= Fu Yue (director) =

Taiwanese film director (born 1982)

Fu Yue (傅榆 (Fù Yú, Fu Yü); born 20 September 1982) is a Taiwanese film director.

== Early life and education ==
Fu Yue was born to a Malaysian Chinese father and an Indonesian Chinese mother. She enrolled at National Chengchi University within the Department of Radio and Television. In 2008, Fu earned a master's degree from the Graduate Institute of Sound and Image Studies of the Tainan National University of the Arts. She completed the film Mirror!, in which her parents discussed politics in Taiwan with another couple supportive of the Democratic Progressive Party, to finish her degree.

== Career ==
In 2012, Fu produced the political documentary, Dialogue Between Blue & Green. In 2015, Fu contributed the segment A Commander Made By Accident, which covered activist Chen Wei-ting, to the anthology film Sunflower Occupation.

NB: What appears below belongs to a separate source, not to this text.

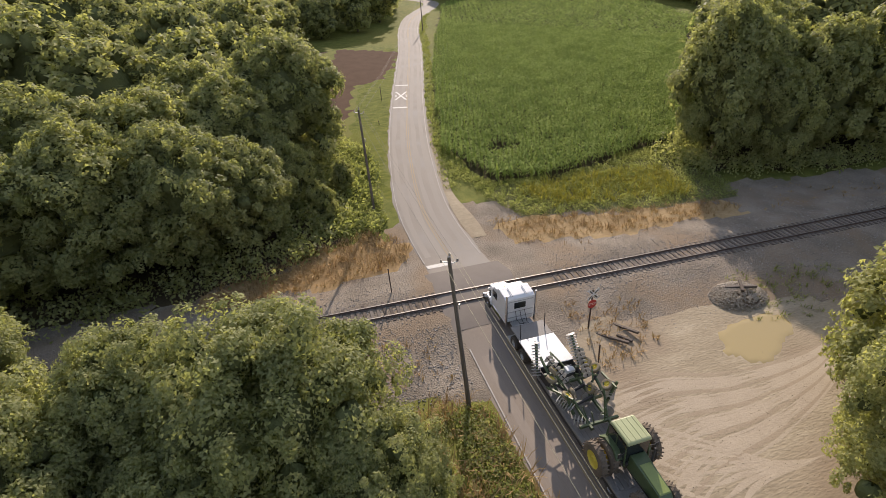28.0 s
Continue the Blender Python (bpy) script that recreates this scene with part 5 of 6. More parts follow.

Fu directed the documentary film Our Youth in Taiwan, about the events of the Sunflower Student Movement. The film won the Golden Horse Award for Best Documentary at the 55th Golden Horse Awards. During Fu's acceptance speech, she said "I really hope that one day, our country can be treated as a truly independent entity ... This is my greatest wish as a Taiwanese." Following this reference to the political status of Taiwan, Chinese broadcasts of the award ceremony were censored, and Fu's work was removed from listed award winners on several Chinese film databases. Fu defended her comments in a subsequent post to Facebook: "You can’t avoid the topic by simply saying, ‘Let politics be politics; let art be art’... As a director, I had to speak up for my work... I didn't make my remarks 'on an impulse,' or 'instigated by the DPP government' as suggested by some Chinese netizens. I said what I had always wanted to say about the film. I am willing to accept whatever consequence brought to my career in the future."